Funny how ethnic nationalism works. Today, take a poll, and 30% may favour secession. A couple of months from now, after a couple of ethnic skirmished in the media, maybe an economic downturn, suddenly 60% are in favour of secession! How do these people change their minds about such a fundamental matter, perhaps a fundamental matter of identity, so quickly? Are they ethnic nationalists or what? Do you see how ethnic identity can be so complex, mild, and yet strong, fickle, and yet long lasting?
 
So, again, what is the solution? Integration and demography. Or as Donald Levine put it in Greater Ethiopia, synthesis. We need in Ethiopia a synthesis of ethnicity, or more accurately to increase the current synthesis.
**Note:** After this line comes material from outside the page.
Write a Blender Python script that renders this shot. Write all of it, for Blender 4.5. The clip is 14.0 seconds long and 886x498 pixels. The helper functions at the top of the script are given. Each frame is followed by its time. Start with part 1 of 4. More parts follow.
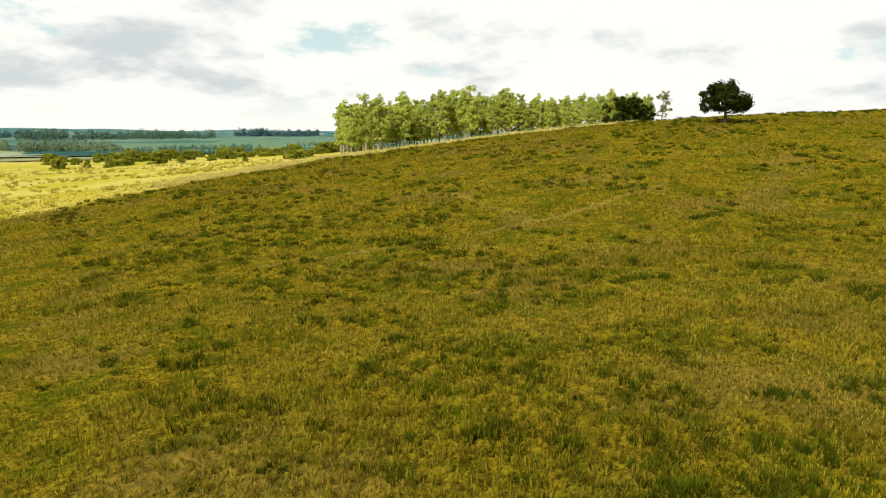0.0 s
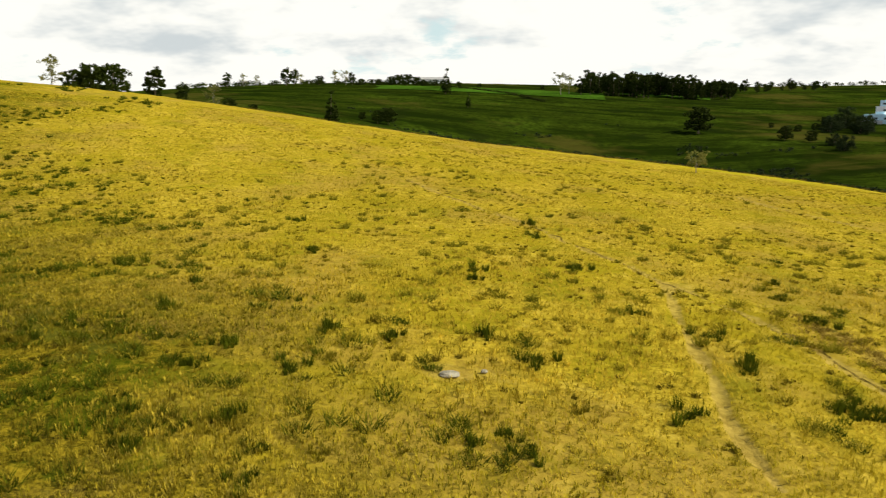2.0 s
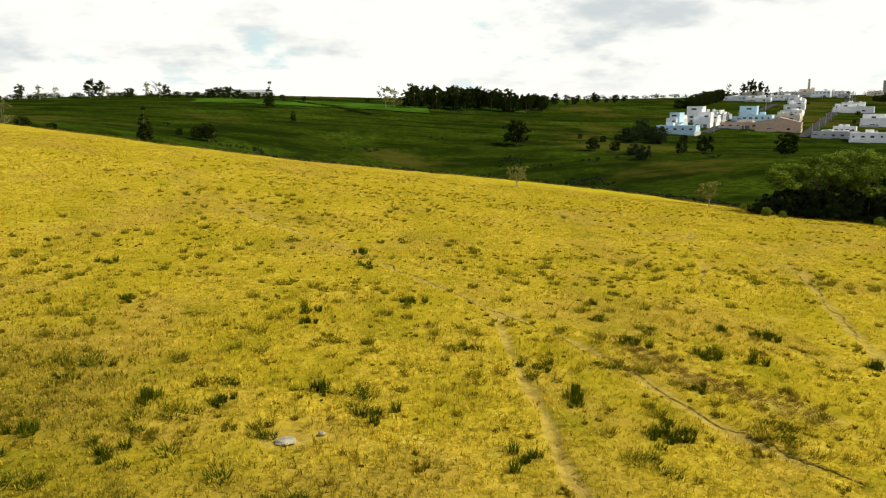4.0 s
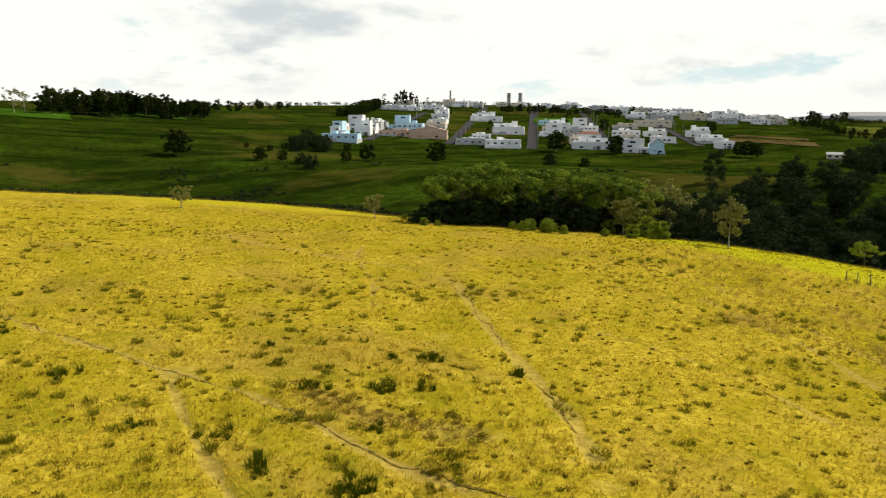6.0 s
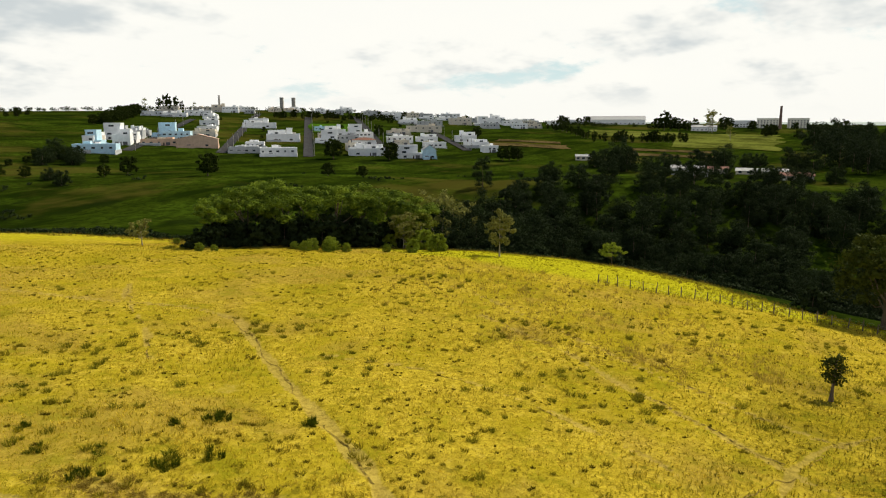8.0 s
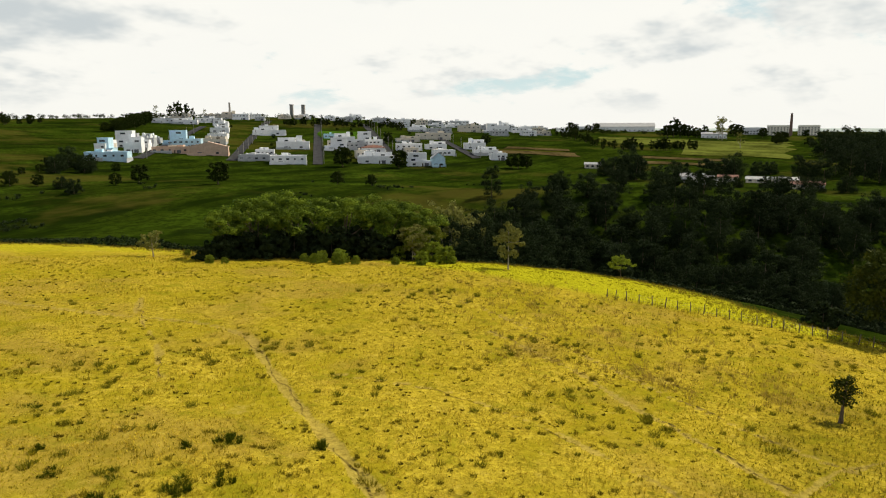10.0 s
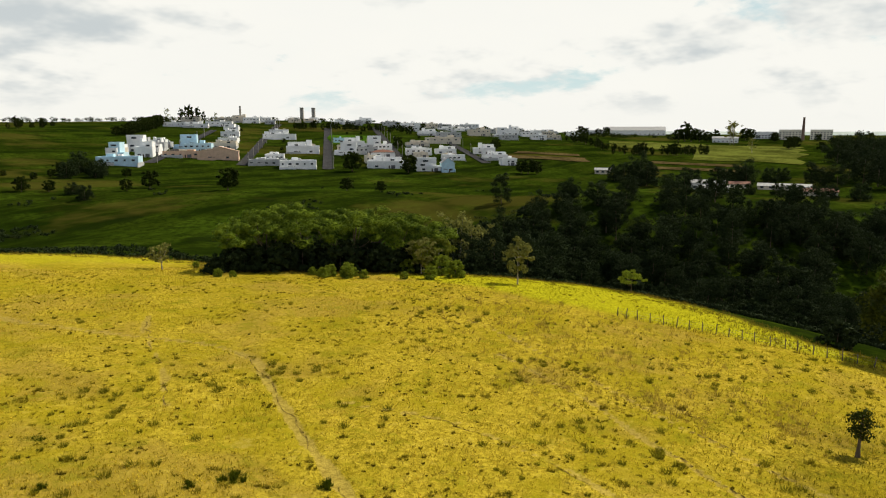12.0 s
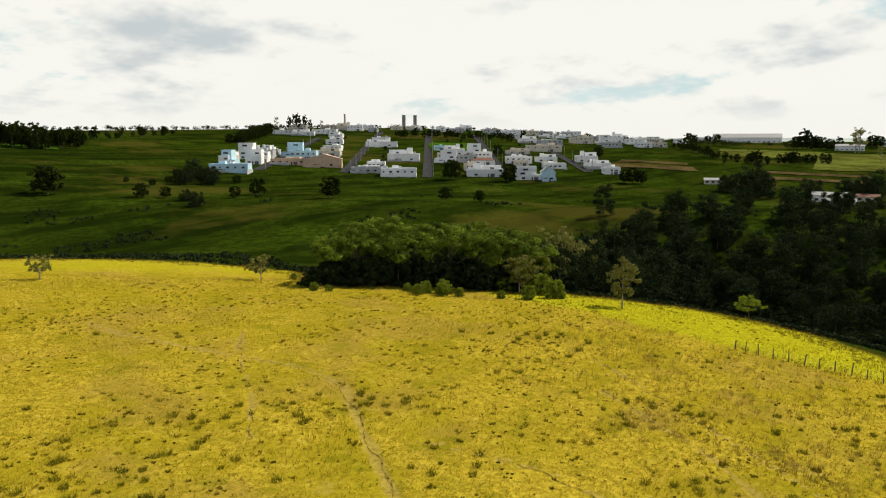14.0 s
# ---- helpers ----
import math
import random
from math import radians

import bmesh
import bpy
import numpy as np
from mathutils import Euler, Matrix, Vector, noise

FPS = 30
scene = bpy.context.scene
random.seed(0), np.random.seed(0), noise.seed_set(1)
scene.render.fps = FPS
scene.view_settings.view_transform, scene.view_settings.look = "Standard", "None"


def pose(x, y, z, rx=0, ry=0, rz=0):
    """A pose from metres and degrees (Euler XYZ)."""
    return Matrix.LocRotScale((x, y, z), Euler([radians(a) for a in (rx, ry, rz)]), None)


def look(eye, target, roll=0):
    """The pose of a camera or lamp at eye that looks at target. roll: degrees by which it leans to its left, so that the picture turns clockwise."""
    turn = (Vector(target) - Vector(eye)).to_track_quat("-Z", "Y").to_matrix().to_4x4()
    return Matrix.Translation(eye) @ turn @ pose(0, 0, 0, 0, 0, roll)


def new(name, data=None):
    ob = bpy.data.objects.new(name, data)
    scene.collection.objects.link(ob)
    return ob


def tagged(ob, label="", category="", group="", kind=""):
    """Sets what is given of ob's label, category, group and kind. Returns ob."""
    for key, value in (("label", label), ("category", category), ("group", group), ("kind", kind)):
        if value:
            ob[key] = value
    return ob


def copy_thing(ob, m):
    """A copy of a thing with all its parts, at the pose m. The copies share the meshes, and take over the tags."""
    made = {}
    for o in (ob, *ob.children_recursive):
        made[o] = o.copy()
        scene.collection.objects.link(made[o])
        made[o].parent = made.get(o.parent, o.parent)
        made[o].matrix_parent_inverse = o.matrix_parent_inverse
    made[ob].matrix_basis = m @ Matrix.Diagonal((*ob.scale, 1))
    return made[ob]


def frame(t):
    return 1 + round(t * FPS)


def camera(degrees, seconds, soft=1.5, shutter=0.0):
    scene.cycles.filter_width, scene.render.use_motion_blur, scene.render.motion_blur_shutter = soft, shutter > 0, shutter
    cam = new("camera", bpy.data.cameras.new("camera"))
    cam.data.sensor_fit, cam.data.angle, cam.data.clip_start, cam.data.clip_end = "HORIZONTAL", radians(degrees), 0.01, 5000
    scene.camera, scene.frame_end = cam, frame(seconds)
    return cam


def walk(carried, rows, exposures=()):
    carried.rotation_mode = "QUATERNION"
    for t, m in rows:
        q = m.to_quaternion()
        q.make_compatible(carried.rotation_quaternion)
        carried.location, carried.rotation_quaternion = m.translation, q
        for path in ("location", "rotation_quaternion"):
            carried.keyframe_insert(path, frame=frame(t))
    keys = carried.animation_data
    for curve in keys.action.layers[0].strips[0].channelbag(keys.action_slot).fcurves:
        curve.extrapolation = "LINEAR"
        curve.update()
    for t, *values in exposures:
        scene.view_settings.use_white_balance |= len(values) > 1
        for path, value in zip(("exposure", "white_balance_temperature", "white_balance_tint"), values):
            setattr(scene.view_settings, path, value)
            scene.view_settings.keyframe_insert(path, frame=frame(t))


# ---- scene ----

I will give one example of a government policy that can accomplish this - making Afaan Oromo a national language and teaching it equal to Amharic or other languages in schools. Make all federal services available in Afaan Oromo throughout the country, not just in Oromia. Then have at least the large regions such as Amhara Region include Oromiffa equal to Amharic in public schools, so that every child that graduates from school in Amhara region will speak Oromiffa as well as Amharic. Imagine the integration of ethnic groups that this will promote, while at the same time promoting Afaan Oromo throughout Ethiopia as a national language. This will result in a larger integrated population, which will reduce the 'market' of ethnic nationalists. I offer this as a solution because it's the only one that seems to have worked throughout the world throughout history.
 
So, in summary, ethnic identity is fundamental part of the human condition, and its modern consequence ethnic nationalism almost so. No amount of rational arguing against it will reduce it. Too much ethnic nationalism results in conflict, which we see in Ethiopia and other places around the world. The way to moderate ethnic nationalism is to promote integration.